Material for this exercise:
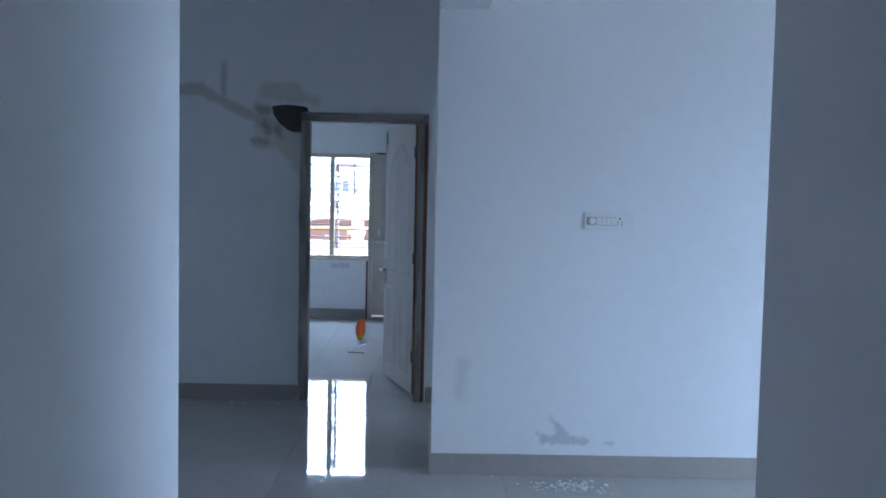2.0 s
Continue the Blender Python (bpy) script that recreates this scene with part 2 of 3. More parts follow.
LEAVES = material("garden_leaves", (0.11, 0.19, 0.04), 0.6, grain=0.4, scale=8)
SIGN = material("orange_sign_panel", (0.85, 0.36, 0.02), 0.5, grain=0.05, scale=4)
EARTH = material("dusty_ground", (0.22, 0.19, 0.16), 0.95, grain=0.15, scale=2, big=0.2)

# tinted reflecting window glass
GLASS = bpy.data.materials.new("blue_tinted_glass")
GLASS.use_nodes = True
gt = GLASS.node_tree
gt.nodes.remove(gt.nodes["Principled BSDF"])
gl = gt.nodes.new("ShaderNodeBsdfGlossy")
gl.inputs["Roughness"].default_value, gl.inputs["Color"].default_value = 0.02, (0.60, 0.83, 0.90, 1)
tr = gt.nodes.new("ShaderNodeBsdfTransparent")
tr.inputs["Color"].default_value = (0.16, 0.28, 0.32, 1)
mixs = gt.nodes.new("ShaderNodeMixShader")
mixs.inputs[0].default_value = 0.37
gt.links.new(tr.outputs[0], mixs.inputs[1])
gt.links.new(gl.outputs[0], mixs.inputs[2])
gt.links.new(mixs.outputs[0], gt.nodes["Material Output"].inputs[0])


# ---- mesh helpers ----
def add_box(bm, x0, y0, z0, x1, y1, z1):
    r = bmesh.ops.create_cube(bm, size=1.0, matrix=Matrix.Translation(((x0 + x1) / 2, (y0 + y1) / 2, (z0 + z1) / 2)) @ Matrix.Diagonal((x1 - x0, y1 - y0, z1 - z0, 1)))
    return r["verts"]


def boxes(*dims, bevel=0.0, seg=2):
    bm = bmesh.new()
    for d in dims:
        add_box(bm, *d)
    if bevel:
        bmesh.ops.bevel(bm, geom=bm.edges[:], offset=bevel, segments=seg, affect="EDGES", profile=0.5)
    return bm


def add_rod(bm, a, b, r, n=10):
    a, b = Vector(a), Vector(b)
    m = Matrix.Translation((a + b) / 2) @ (b - a).to_track_quat("Z", "Y").to_matrix().to_4x4()
    bmesh.ops.create_cone(bm, cap_ends=True, segments=n, radius1=r, radius2=r, depth=(b - a).length, matrix=m)


def rods(*items, n=10):
    bm = bmesh.new()
    for a, b, r in items:
        add_rod(bm, a, b, r, n)
    return bm


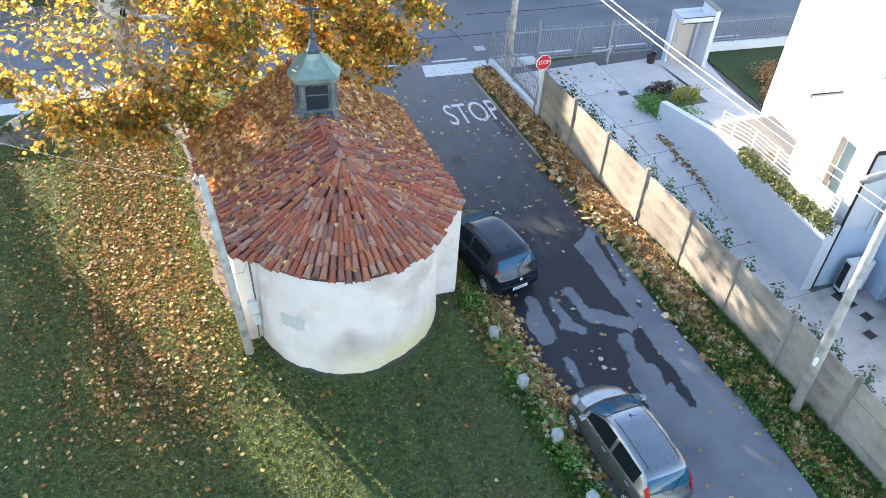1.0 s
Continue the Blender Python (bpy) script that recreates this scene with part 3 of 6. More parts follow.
# arched west window: board below, dark opening above, iron bars
M_OLDWOOD = material("old brown boards", [(0.03, 0.022, 0.017), (0.085, 0.055, 0.037)], 9, 6, 0.85, bump=0.3)
M_IRON = plain("rusty iron", (0.045, 0.035, 0.03), 0.8, 0.2)
M_DARK = plain("dark void", (0.015, 0.014, 0.013), 0.9)
bm = bmesh.new()
box(bm, (X0 + 0.3, 17.8, 1.85), (X0 + 0.34, 18.95, 3.36))
win = part("window", bm, M_DARK, chapel, "arched window with iron bars and a brown board")
win.matrix_basis = WEST
bm = bmesh.new()
for k in range(4):
    box(bm, (X0 + 0.13, 17.905 + k * 0.232, 1.9), (X0 + 0.16, 18.13 + k * 0.232, 2.58 + 0.05 * (k % 2)), bevel=0.005)
part("board", bm, M_OLDWOOD, win)
for k in (1, 3):
    bm = bmesh.new()
    yk = 18.10 + k * 0.16
    tube(bm, (X0 + 0.09, yk, 1.9), (X0 + 0.09, yk, 3.18 if k == 1 else 3.05), 0.008, sides=6)
    part("bar", bm, M_IRON, win)
for zk in (2.5,):
    bm = bmesh.new()
    tube(bm, (X0 + 0.09, 17.90, zk), (X0 + 0.09, 18.84, zk), 0.009, sides=6)
    part("bar", bm, M_IRON, win)
bm = bmesh.new()
box(bm, (X0 - 0.012, 17.89, 1.875), (X0 + 0.128, 18.85, 1.9), bevel=0.006)
part("sill", bm, material("brick sill", [(0.45, 0.40, 0.36), (0.55, 0.50, 0.46)], 10), win)

# bare grey patch and skirting on the apse, wire under the eave
M_PATCH = material("grey cement patch", [(0.46, 0.48, 0.46), (0.55, 0.57, 0.55)], 8, 6, 0.9, bump=0.3)
bm = bmesh.new()
rng = random.Random(5)
lo_row, hi_row = [], []
for k in range(13):
    a = radians(213 + k * 1.35)
    zc = 1.93 + 0.002 * k
    for row, z in ((lo_row, zc - 0.21 + rng.uniform(-0.025, 0.025)), (hi_row, zc + 0.21 + rng.uniform(-0.025, 0.025))):
        row.append(bm.verts.new((*apse_at(R + 0.018, a), z)))
for k in range(12):
    bm.faces.new((lo_row[k], lo_row[k + 1], hi_row[k + 1], hi_row[k]))
part("cement_patch", bm, M_PATCH, chapel)
# ragged mossy lip added along the apse's foot; its dark colour also holds contact shade
bm = bmesh.new()
rng = random.Random(21)
rows = []
high = 0.06
for k in range(81):
    a = radians(192 + k * 1.95)
    high = min(0.17, max(0.02, high + rng.uniform(-0.035, 0.035)))
    x, y = apse_at(R + 0.05, a)
    z = ground_z(x, y) + high
    rows.append([bm.verts.new((*apse_at(R + q, a), h)) for q, h in ((0.09, z - 0.5), (0.085, z - 0.012), (0.065, z), (0.0, z))])
for ra, rb in zip(rows, rows[1:]):
    for i in range(3):
        bm.faces.new((ra[i], rb[i], rb[i + 1], ra[i + 1]))
part("footing", bm, material("mossy footing darkened with contact shade", [(0.035, 0.036, 0.028), (0.085, 0.082, 0.062)], 9, 7, 0.95, bump=0.5, stain=(0.05, 0.065, 0.025), stain_scale=2.5), chapel, "mossy footing darkened with contact shade")
M_CABLE = plain("grey cable", (0.12, 0.12, 0.12), 0.6)
M_WIRE = plain("pale wire", (0.36, 0.36, 0.34), 0.5)
bm = bmesh.new()
pts = [Vector((*apse_at(R + 0.022, a), 3.63 - 0.03 * math.sin((a - 4.2) * 4) ** 2)) for a in np.linspace(radians(195), radians(325), 24)]
limb(bm, pts, [0.009] * 24, 5)
part("cable", bm, M_WIRE, chapel)

# meter boxes and conduit on the south-west nib
M_BOX = material("pale grey plastic", [(0.5, 0.53, 0.55), (0.6, 0.63, 0.65)], 8, 4, 0.5, bump=0)
bm = bmesh.new()
box(bm, (-0.13, Y0 - 0.14, 1.45), (0.13, Y0, 1.9), bevel=0.02)
part("meter_box", bm, M_BOX, chapel)
bm = bmesh.new()
box(bm, (-0.05, Y0 - 0.12, 1.02), (0.15, Y0, 1.38), bevel=0.02)
part("meter_box", bm, M_BOX, chapel)
bm = bmesh.new()
tube(bm, (0.08, Y0 - 0.03, 1.9), (0.04, Y0 - 0.03, 3.45), 0.022, sides=8)
part("conduit", bm, M_CABLE, chapel)
bm = bmesh.new()
tube(bm, (0.04, Y0 - 0.03, 0.3), (0.04, Y0 - 0.03, 1.05), 0.018, sides=8)
part("conduit", bm, M_CABLE, chapel)

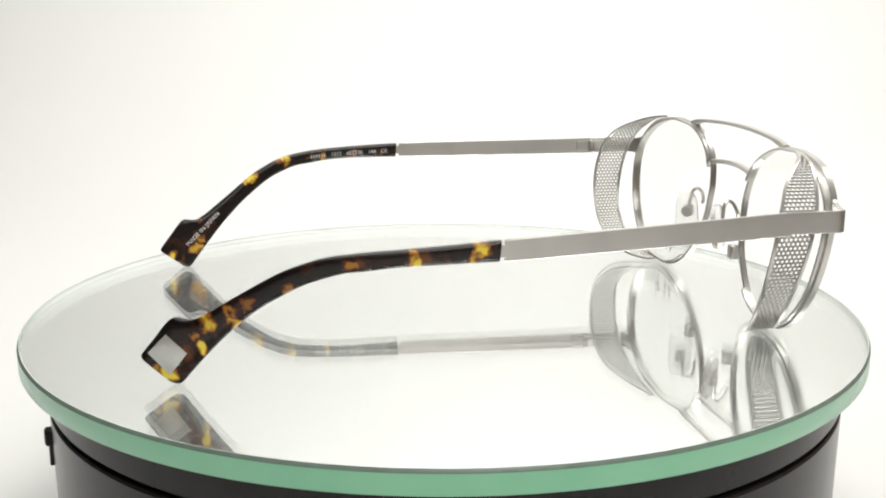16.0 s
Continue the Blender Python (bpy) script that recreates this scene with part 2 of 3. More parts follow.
# ---- the white sweep, and unseen surroundings added for their reflections ----
def sweep_and_walls():
    prof = [(-700, -62), (380, -62)]
    prof += [(380 + 260 * math.sin(a), 198 - 260 * math.cos(a)) for a in (math.pi / 2 * k / 14 for k in range(1, 15))] + [(640, 780)]
    rings = []
    for y, z in prof:
        rings.append([(-375, y, z), (375, y, z)])
    verts = [p for r in rings for p in r]
    faces = [(2 * i, 2 * i + 1, 2 * i + 3, 2 * i + 2) for i in range(len(prof) - 1)]
    o = len(verts)
    verts += [(x, y + (3 if y > 380 else 0), z - 3) for x, y, z in verts]
    faces += [tuple(i + o for i in f)[::-1] for f in faces]
    tagged(part("backdrop", verts, faces, PAPER), "seamless white sweep curving up behind the turntable", "backdrop", kind="structure")
    # floor, walls and ceiling are added out of view to shape the reflections
    tagged(part("floor", *block(-786, 786, -706, 650, -72, -66, 0.5), GREY_CLOTH), "unseen dark grey floor beside the sweep, added to darken reflections", "floor", kind="structure")
    for name, box in (("unseen_wall_west", (-786, -782, -700, 640, -66, 780)), ("unseen_wall_east", (782, 786, -700, 640, -66, 780)),
                      ("unseen_wall_south", (-786, 786, -706, -702, -66, 780)), ("unseen_wall_north", (-786, 786, 645, 650, -66, 780))):
        tagged(part(name, *block(*box, 0.5), {"unseen_wall_west": GREY_CLOTH, "unseen_wall_south": BROWN_CLOTH, "unseen_wall_east": BEIGE_CLOTH}.get(name, CLOTH)), "unseen cloth wall, added to tone the reflections", "wall", kind="structure")
    tagged(part("ceiling", *block(-786, 786, -706, 644, 781, 785, 0.5), CLOTH), "unseen grey cloth ceiling, added to dim the reflections", "ceiling", kind="structure")


sweep_and_walls()


# ---- turntable ----
def turntable():
    base = tagged(new("turntable_base"), "black plastic motorised turntable drum on the white table", "turntable")
    lathe = lambda prof, n=160: loft([[(r * math.cos(2 * math.pi * k / n), r * math.sin(2 * math.pi * k / n), z) for k in range(n)] for r, z in prof])
    def turned(vf, a=radians(20.5)):
        return [(x * math.cos(a) - y * math.sin(a), x * math.sin(a) + y * math.cos(a), z) for x, y, z in vf[0]], vf[1]
    part("top_ring", *lathe([(60, -13.8), (95.4, -13.8), (95.9, -13.4), (95.9, -5.9), (95.3, -5.3), (60, -5.3)]), BLACK, base)
    # solid recessed ring; the gap's shade is put into its black colour
    part("groove", *lathe([(80, -14.9), (94.2, -14.9), (94.2, -13.9), (80, -13.9)]), DARK, base, "black shadow gap between ring and drum")
    part("drum", *lathe([(70, -61.9), (94.4, -61.9), (95.2, -61), (95.9, -15.5), (95.5, -15.0), (70, -15.0)]), BLACK, base)
    part("switch", *turned(block(-97.4, -95.4, -2, 2, -23.7, -20.2, 0.4)), DARK, base, "small black side knob")
    part("lever", *turned(block(-96.6, -95.4, -1, 1, -28.8, -23.9, 0.2)), DARK, base)
    disc = tagged(new("glass_plate"), "round clear glass plate with green ground edge, silvered underneath", "turntable plate")
    n = 200
    ring = lambda r, z: [(r * math.cos(2 * math.pi * k / n), r * math.sin(2 * math.pi * k / n), z) for k in range(n)]
    v, f = loft([ring(101.1, -0.12), ring(101.1, 0.0)], caps=False)
    f.append(tuple(range(n, 2 * n)))
    part("plate", v, f, GLASS, disc, "clear polished glass", smooth=20).visible_shadow = False
    under = part("underside", ring(100.93, -3.85), [tuple(range(n))], HALF, disc, "half-silvered underside of the glass", smooth=0)
    if under.data.polygons[0].normal.z > 0:
        under.data.flip_normals()
    under.visible_shadow = False
    part("silvering", *loft([ring(101.1, -5.0), ring(101.1, -4.65)]), MIRROR, disc, "mirror sheet close under the glass")
    part("ground_edge", *loft([ring(101.1, -5.0), ring(101.25, -5.0), ring(101.5, -4.6), ring(101.5, -0.8)], caps=False),
         EDGE, disc, "pale green ground glass edge")
    part("chamfer", *loft([ring(101.5, -0.8), ring(101.2, -0.1), ring(101.11, -0.02)], caps=False),
         CHAMFER, disc, "dull grey-green bevelled rim line")
    # pale inner ring stands in for light passing through the far edge
    part("lit_frosted_rim", *loft([ring(100.95, -4.63), ring(101.05, -4.63), ring(101.05, -0.1), ring(100.95, -0.1)], closed=True), LIT_FROST, disc,
         "pale frosted inside of the glass edge")
    # added grey ring in place of the bevel's hidden mirror image
    part("rim_line", *loft([ring(100.9, -1.0), ring(100.94, -1.0), ring(100.94, -0.14), ring(100.9, -0.14)], closed=True), CHAMFER, disc,
         "thin grey line under the bevelled edge")
    return base, disc


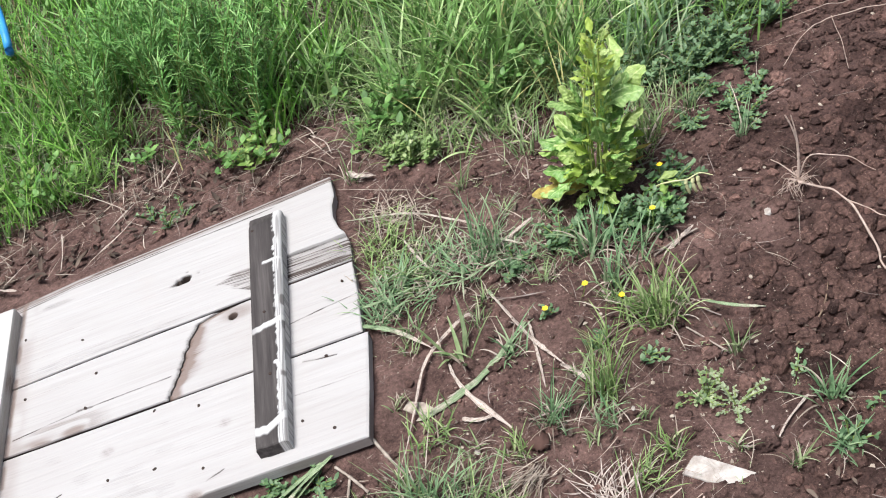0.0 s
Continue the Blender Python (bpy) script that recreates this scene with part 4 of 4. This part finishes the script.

Set problem: Your task is to reproduce exactly the lines from the start of the data above through the line containing "grain=0.15, scale=2, big=0.2)", leaving every picture out.

Correct answer:
2.0 s
Continue the Blender Python (bpy) script that recreates this scene with part 2 of 3. More parts follow.
LEAVES = material("garden_leaves", (0.11, 0.19, 0.04), 0.6, grain=0.4, scale=8)
SIGN = material("orange_sign_panel", (0.85, 0.36, 0.02), 0.5, grain=0.05, scale=4)
EARTH = material("dusty_ground", (0.22, 0.19, 0.16), 0.95, grain=0.15, scale=2, big=0.2)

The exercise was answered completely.